I’ve never met a single gym mat Amazon seller on these glamorous startup festivals. Some of them reminded me of Hank Rearden from Atlas Shrugged, who preferred spending his valuable time pouring metal at his steel mills and growing his business instead of mingling at parties.
If there was one thing I learned about startup parties was to prepare myself. I’d ask myself: is there something specific to learn there? Are there at least three tangible benefits to my business if I go? Over the past ten years, those meetups that answered a clear “yes” were the most helpful. The rest was a sunk cost on a lost cause (besides the free meatballs).
Try launching a gym mat business with a tiny budget in a crowded Amazon fitness equipment market.
It’s a dog-eat-dog business, and the chances to succeed among thousands of cheap Asian vendors are dwindling. Small business owners without investors’ deep pockets face this reality very quickly.
They learn quickly that products never take off as expected. Every product needs massive kicking to get it moving off the shelves. So most of these sellers have failed a few times already — giving them an edge in experience and humility over other entrepreneurs.
My company had a different start. Our team was flying in the clouds without facing any real failure for years to come.

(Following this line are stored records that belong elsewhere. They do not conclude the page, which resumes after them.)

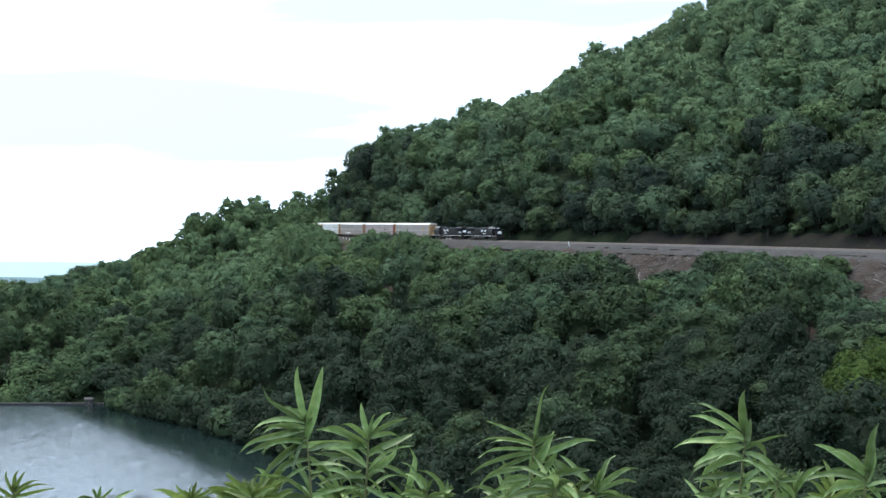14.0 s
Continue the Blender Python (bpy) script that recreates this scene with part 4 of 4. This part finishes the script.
# ---- trackside ----
def build_trackside():
    x, y, z, h = on_track(131, 7.4, -0.5)
    sig = tagged(new("trackside_signal"), "railway signal with two grey heads beside two silver cabinets", "signal")
    sig.matrix_world = pose(x, y, z, 0, 0, 90 - math.degrees(h))
    part("mast", Shape().rod((0, 0, -0.6), (0, 0, 4.0), 0.09).rod((-1.4, 0, 3.3), (1.4, 0, 3.3), 0.06), M_UNDER, sig)
    for e in (-1, 1):
        head = part("signal_head", Shape().box(e * 1.2 - 0.38, -0.14, 3.0, e * 1.2 + 0.38, 0.14, 3.9, 0.05), M_CABTOP, sig, "grey signal head")
        part("hood", Shape().rod((e * 1.2, 0.14, 3.45), (e * 1.2, 0.5, 3.45), 0.16, n=10), M_UNDER, head)
        cab = part("equipment_cabinet", Shape().box(e * 1.3 - 1.0, -0.5, -0.6, e * 1.3 + 1.0, 0.5, 1.6, 0.05), M_CABTOP, sig, "silver equipment cabinet")
        for d in (-0.48, 0.48):
            part("cabinet_door", Shape().box(e * 1.3 + d - 0.42, 0.5, 0.1, e * 1.3 + d + 0.42, 0.54, 1.6, 0.015), M_GALV, cab)
    for s, v, hh in ((36.5, -4.9, 2.0), (202.0, -4.7, 1.6), (198.5, -4.7, 1.5), (195.0, -4.7, 1.5)):
        x, y, z, h = on_track(s, v, -1.9)
        p = tagged(new("marker_post"), "short white trackside marker post", "post", group="marker posts")
        p.matrix_world = pose(x, y, z, 0, -8 if s < 50 else 3, 0)
        part("shaft", Shape().box(-0.08, -0.06, -0.6, 0.08, 0.06, hh, 0.02), M_WHITE, p)
        part("cap", Shape().box(-0.11, -0.08, hh, 0.11, 0.08, hh + 0.1, 0.02), M_WHITE, p)
    # a bleached snag on the bank
    x, y, z, h = on_track(-24.0, -20.0)
    g = float(ground_z(x, y)[0])
    sn = tagged(new("dead_snag"), "bleached bare dead tree trunk on the embankment", "dead tree")
    sn.location = (x, y, g)
    part("trunk", Shape().tube([(0, 0, -0.8), (0.05, 0, 1.2), (-0.15, 0, 2.3), (0.15, 0, 3.3)], [0.15, 0.12, 0.09, 0.03]), M_DEAD, sn)
    part("limb", Shape().tube([(-0.1, 0, 1.9), (0.3, 0.1, 2.4), (0.38, 0.1, 2.9)], [0.06, 0.045, 0.02]), M_DEAD, sn)
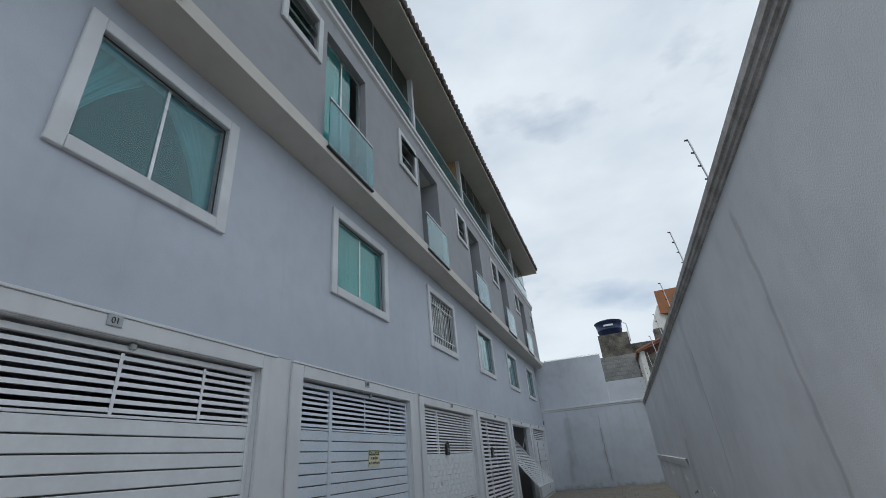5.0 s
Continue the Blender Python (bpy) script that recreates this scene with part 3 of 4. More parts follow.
def bars(gate, x0, x1, z0, z1, pitch, mat, share=0.62, verticals=(), behind=False):
    """A louvred field: slats one by one and slim uprights behind them."""
    n = max(1, round((z1 - z0) / pitch))
    p = (z1 - z0) / n
    me = finish(slat_mesh(x1 - x0, p, share), "slat", mat)
    for k in range(n):
        part("slat", me, mat, gate, at=(x0, 0, z0 + p * (k + 0.5)))
    for v in verticals:
        part("upright", box(v - 0.014, v + 0.014, *((0.012, 0.018) if behind else (-0.016, -0.012)), z0, z1), mat, gate)


def rim(gate, w, h, mat, t=0.045):
    part("frame_stile", box(0, t, -0.02, 0.02, 0, h, 0.003), mat, gate)
    part("frame_stile", box(w - t, w, -0.02, 0.02, 0, h, 0.003), mat, gate)
    part("frame_rail", box(t, w - t, -0.02, 0.02, 0, t, 0.003), mat, gate)
    part("frame_rail", box(t, w - t, -0.02, 0.02, h - t, h, 0.003), mat, gate)


def lever(gate, x, z, mat=None):
    h = part("lock_plate", box(x - 0.018, x + 0.018, -0.032, -0.02, z - 0.12, z + 0.12, 0.006), mat or M_ALU, gate, "aluminium lock plate")
    part("handle", tube([(x, -0.03, z + 0.02), (x, -0.065, z + 0.02), (x - 0.10, -0.065, z + 0.02)], 0.009), mat or M_ALU, h)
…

We spent our time in a lab with a soldering gun and an oscilloscope. We discussed product features and marketing strategies but haven’t spent enough time with our customers. Time passed, and our first product launch met the crickets and a tumbling weed rolling lazily through our warehouse. We were too late for the show, costing us years to recover.
Stay grounded. Break through your fear: get out there and test your products as soon and as often as possible. Better have a small failure early than a big failure later.
Stephen Covey wrote that you should always start with an end in mind. Imagine where your journey must take you — think big.
But we all start at the same point: whether we are building the next big AI platform or opening a bakery in the neighborhood. We all start with the same problems and issues that require humility and common sense to build a business from the ground up.
Yes, being a part of a group of big-thinking entrepreneurs was inspiring. Talking about million-dollar exits and grandiose plans of conquering the world with our innovations. But you cannot put inspiration into your pocket. Nor can you use it to pay your bills.
Aspiring entrepreneurs often look to successful business leaders for inspiration and guidance, but not all role models are created equal. While a unicorn may seem like the ultimate goal for many entrepreneurs, the truth is that there are compelling reasons to look to small-scale “unremarkable” founders for advice instead. These entrepreneurs can develop a more achievable, practical approach to building a successful business and reach their goals with great confidence and success.
Entrepreneurship is a challenging but incredibly rewarding path. Remember that you have all the cards in your hands to make it a success:
- Keep things simple, even if others tell you that’s it complicated.
- Focus on your profits early because they are the blood that’ll keep your business alive.
- Sell your products early because small failures early are better than colossal failures later.
- Learn things yourself before paying for help.
- Celebrate your achievements, and don’t stand in the shadow of other startups.